# [What to work on]
Leave out the pictures, and retype only the lines from the beginning of the material through the line that contains "import numpy as np", including both.

= = = = = = =

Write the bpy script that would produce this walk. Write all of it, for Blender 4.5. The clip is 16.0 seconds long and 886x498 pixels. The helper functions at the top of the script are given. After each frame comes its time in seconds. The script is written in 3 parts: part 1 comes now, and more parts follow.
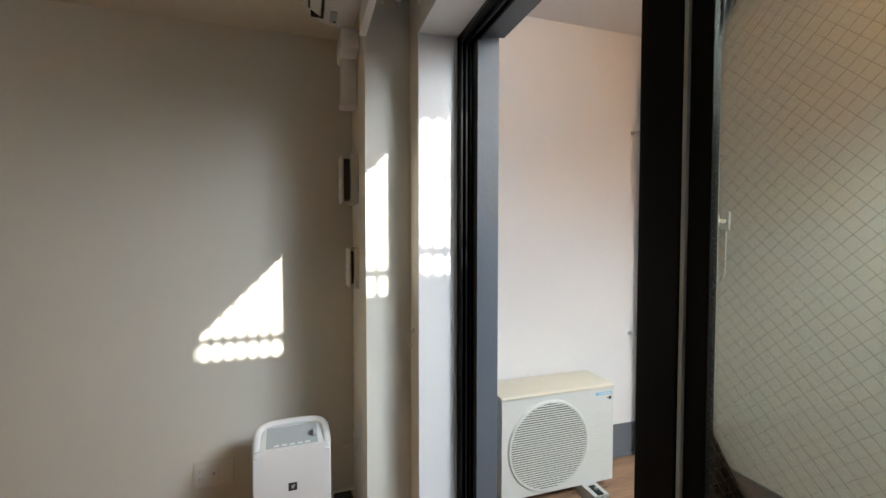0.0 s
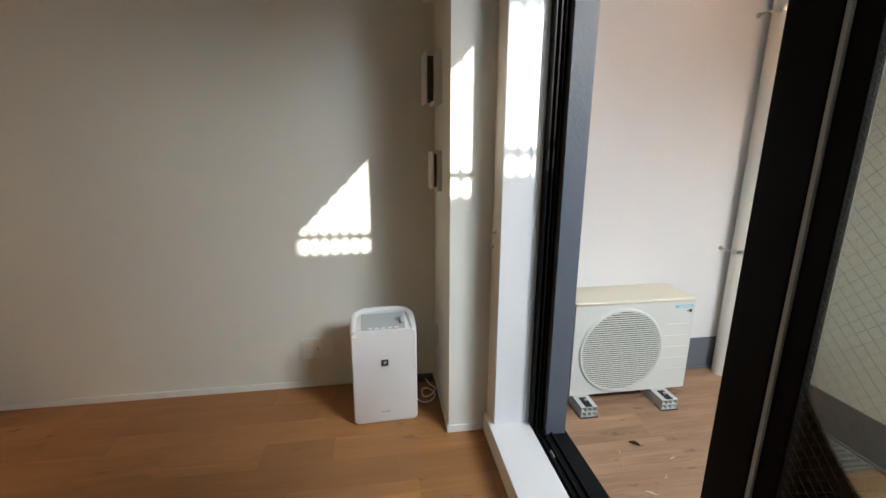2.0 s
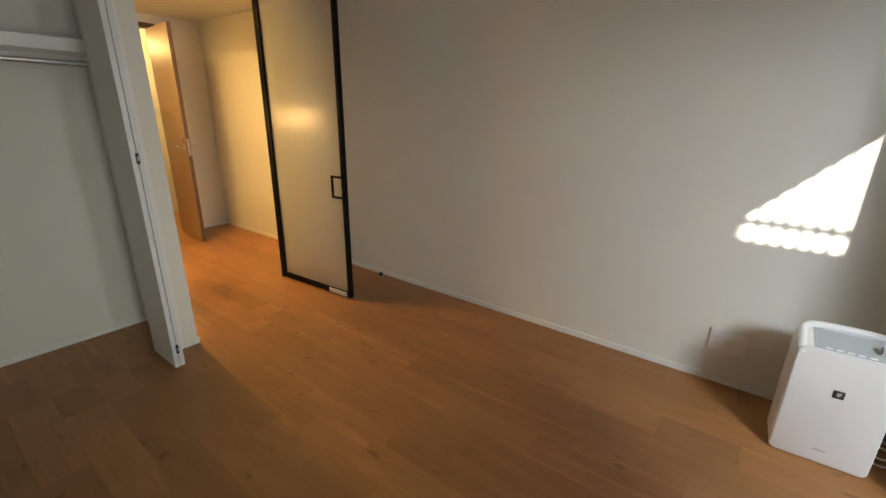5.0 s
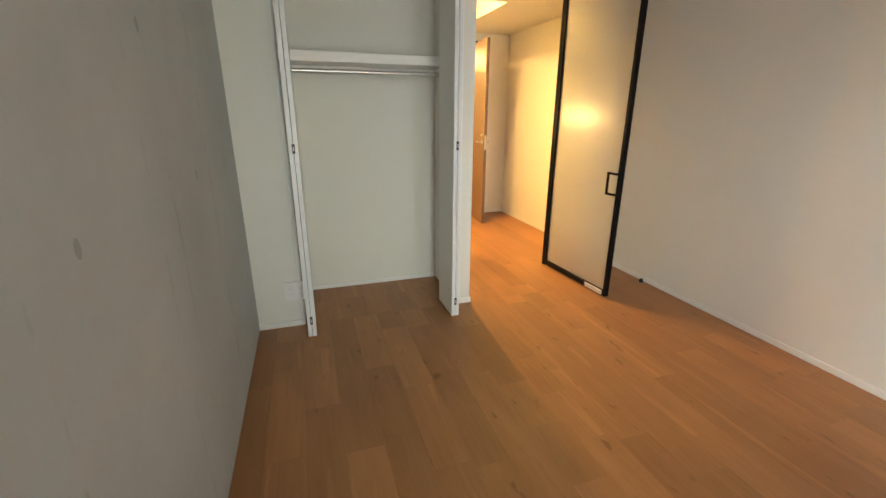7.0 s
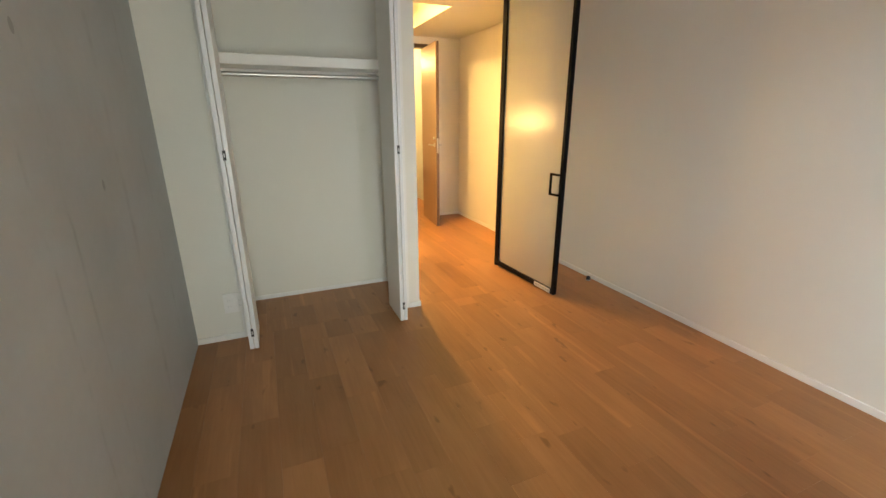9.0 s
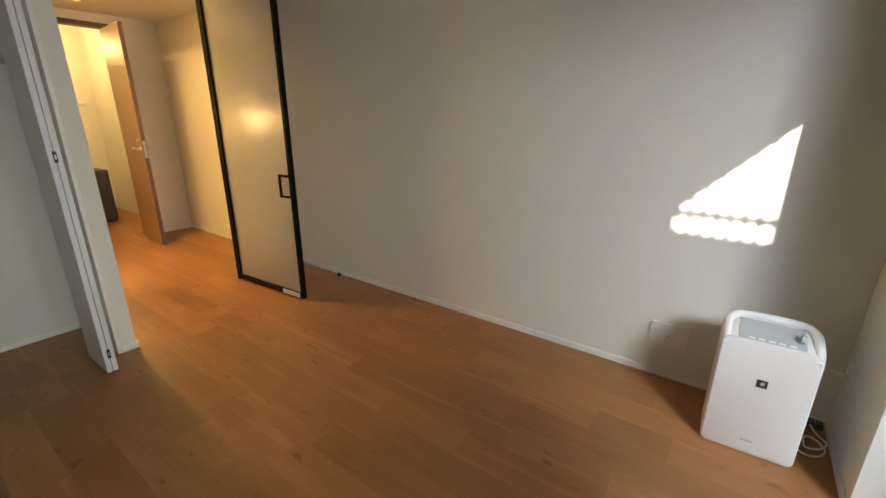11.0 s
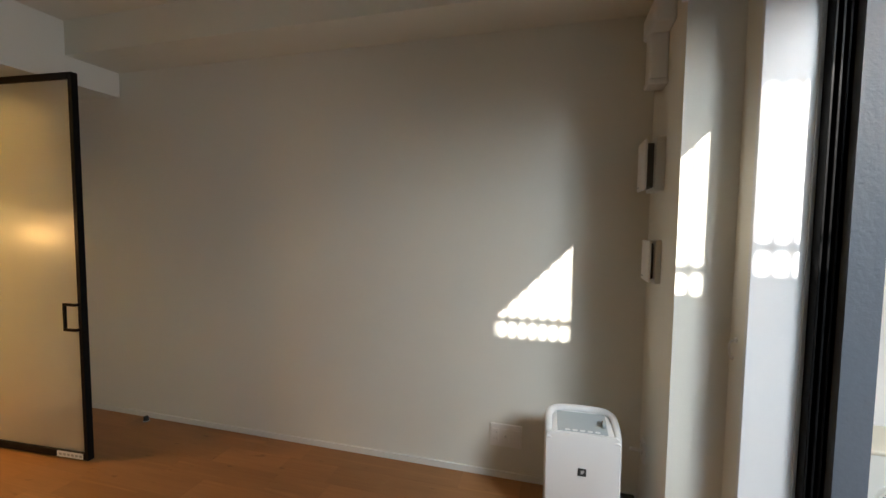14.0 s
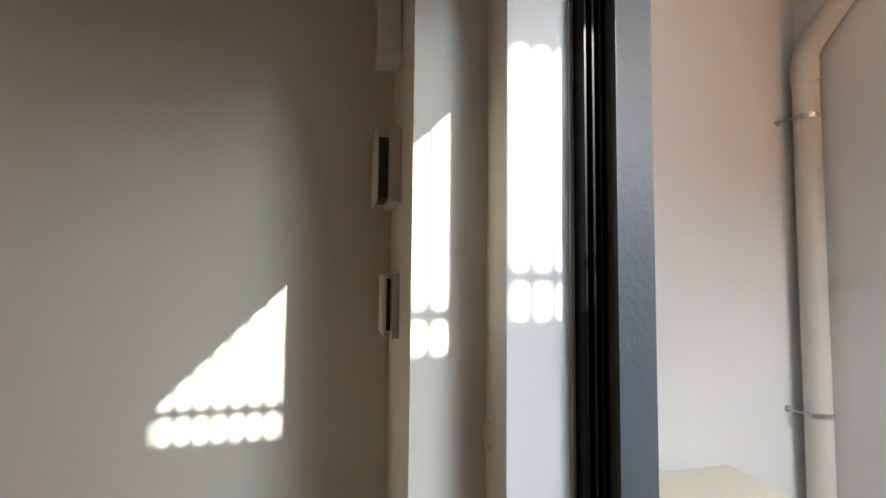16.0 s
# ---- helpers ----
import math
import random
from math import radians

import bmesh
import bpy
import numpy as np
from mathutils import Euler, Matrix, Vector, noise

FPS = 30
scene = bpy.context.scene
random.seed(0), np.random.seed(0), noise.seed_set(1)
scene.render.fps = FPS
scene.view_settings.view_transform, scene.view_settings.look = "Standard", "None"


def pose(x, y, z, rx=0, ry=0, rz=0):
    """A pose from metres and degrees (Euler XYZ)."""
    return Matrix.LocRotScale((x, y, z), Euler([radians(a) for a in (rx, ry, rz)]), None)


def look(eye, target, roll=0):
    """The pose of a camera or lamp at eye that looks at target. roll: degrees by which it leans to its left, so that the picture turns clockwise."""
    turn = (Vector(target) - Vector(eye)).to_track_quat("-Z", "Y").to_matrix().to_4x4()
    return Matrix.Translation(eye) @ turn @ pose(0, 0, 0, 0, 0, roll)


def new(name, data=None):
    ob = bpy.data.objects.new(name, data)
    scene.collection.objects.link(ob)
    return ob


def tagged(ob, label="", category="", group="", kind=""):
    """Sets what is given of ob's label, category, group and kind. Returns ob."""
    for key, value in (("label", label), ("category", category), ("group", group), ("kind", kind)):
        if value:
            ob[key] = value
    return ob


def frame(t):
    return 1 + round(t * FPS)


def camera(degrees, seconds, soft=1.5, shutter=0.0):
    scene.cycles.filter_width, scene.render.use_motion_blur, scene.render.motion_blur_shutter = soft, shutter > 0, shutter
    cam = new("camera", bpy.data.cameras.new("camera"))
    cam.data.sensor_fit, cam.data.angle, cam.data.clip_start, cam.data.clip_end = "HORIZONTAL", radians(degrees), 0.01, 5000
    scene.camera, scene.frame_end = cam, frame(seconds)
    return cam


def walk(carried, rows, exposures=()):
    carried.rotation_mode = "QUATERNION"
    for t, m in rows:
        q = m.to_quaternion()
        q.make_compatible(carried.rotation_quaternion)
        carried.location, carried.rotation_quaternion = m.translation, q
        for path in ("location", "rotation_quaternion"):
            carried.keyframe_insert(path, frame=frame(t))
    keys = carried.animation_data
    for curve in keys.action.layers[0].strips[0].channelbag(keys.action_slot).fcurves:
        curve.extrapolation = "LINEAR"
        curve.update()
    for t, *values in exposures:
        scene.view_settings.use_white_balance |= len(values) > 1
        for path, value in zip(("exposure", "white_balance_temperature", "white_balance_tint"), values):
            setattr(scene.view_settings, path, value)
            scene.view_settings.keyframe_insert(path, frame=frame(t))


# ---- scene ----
cam = camera(93.3, 16.0)
PATH = [
    (0, (0.098, -2.144, 1.336), (0.719, -0.244, 1.266), 0.0),
    (0.5, (0.052, -2.176, 1.325), (0.396, -0.208, 1.245), 0.3),
    (1, (0.067, -2.185, 1.311), (0.349, -0.211, 1.156), 0.2),
    (1.5, (0.043, -2.169, 1.303), (0.337, -0.221, 0.959), 0.2),
    (2, (0.041, -2.162, 1.291), (0.329, -0.24, 0.817), 0.1),
    (2.5, (0.019, -2.162, 1.304), (0.27, -0.256, 0.75), 0.2),
    (3, (-0.053, -2.18, 1.292), (0.078, -0.267, 0.723), 0.2),
    (3.5, (-0.19, -2.191, 1.31), (-0.282, -0.286, 0.707), 0.3),
    (4, (-0.293, -2.253, 1.279), (-0.714, -0.387, 0.693), 0.8),
    (4.5, (-0.341, -2.284, 1.298), (-1.137, -0.555, 0.687), 0.7),
    (5, (-0.359, -2.318, 1.293), (-1.498, -0.796, 0.672), 0.9),
    (5.2, (-0.351, -2.326, 1.288), (-1.616, -0.908, 0.666), 0.9),
    (7.3, (-0.285, -2.459, 1.251), (-2.116, -1.954, 0.624), 0.0),
    (7.5, (-0.293, -2.448, 1.26), (-2.13, -1.974, 0.626), -0.1),
    (8, (-0.294, -2.43, 1.261), (-2.131, -1.959, 0.625), -0.0),
    (8.2, (-0.287, -2.412, 1.25), (-2.12, -1.918, 0.622), 0.0),
    (10.3, (-0.203, -2.187, 1.267), (-1.596, -0.893, 0.647), 0.1),
    (10.5, (-0.193, -2.172, 1.265), (-1.504, -0.795, 0.644), 0.3),
    (11, (-0.153, -2.141, 1.257), (-1.264, -0.593, 0.648), 0.3),
    (11.5, (-0.124, -2.113, 1.263), (-1.043, -0.445, 0.653), 0.3),
    (12, (-0.107, -2.098, 1.257), (-0.867, -0.346, 0.664), 0.3),
    (12.5, (-0.085, -2.11, 1.329), (-0.727, -0.299, 0.773), 0.4),
    (13, (-0.085, -2.144, 1.34), (-0.657, -0.279, 0.9), 0.6),
    (13.5, (-0.085, -2.14, 1.343), (-0.626, -0.235, 1.063), 0.6),
    (14, (-0.085, -2.134, 1.34), (-0.614, -0.21, 1.211), 0.6),
    (14.5, (-0.072, -2.095, 1.329), (-0.554, -0.154, 1.322), 0.7),
    (15, (0.007, -1.937, 1.302), (-0.411, 0.018, 1.378), 0.6),
    (15.5, (0.046, -1.694, 1.291), (-0.043, 0.301, 1.4), 1.0),
    (16, (0.179, -1.437, 1.278), (0.62, 0.511, 1.392), 0.6),
]
EXPOSURES = [(0, 1.93), (2.5, 1.93), (3.5, 1.82), (4, 1.9), (5, 2.2), (7.5, 3.17), (8.2, 3.17), (10.5, 2.5), (11, 2.32), (12.5, 2.05), (14, 1.97), (15, 1.95), (16, 1.82)]
walk(cam, [(t, look(eye, target, roll)) for t, eye, target, roll in PATH], EXPOSURES)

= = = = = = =

# [Task solution]
Write the bpy script that would produce this walk. Write all of it, for Blender 4.5. The clip is 16.0 seconds long and 886x498 pixels. The helper functions at the top of the script are given. After each frame comes its time in seconds. The script is written in 3 parts: part 1 comes now, and more parts follow.
0.0 s
2.0 s
5.0 s
7.0 s
9.0 s
11.0 s
14.0 s
16.0 s
# ---- helpers ----
import math
import random
from math import radians

import bmesh
import bpy
import numpy as np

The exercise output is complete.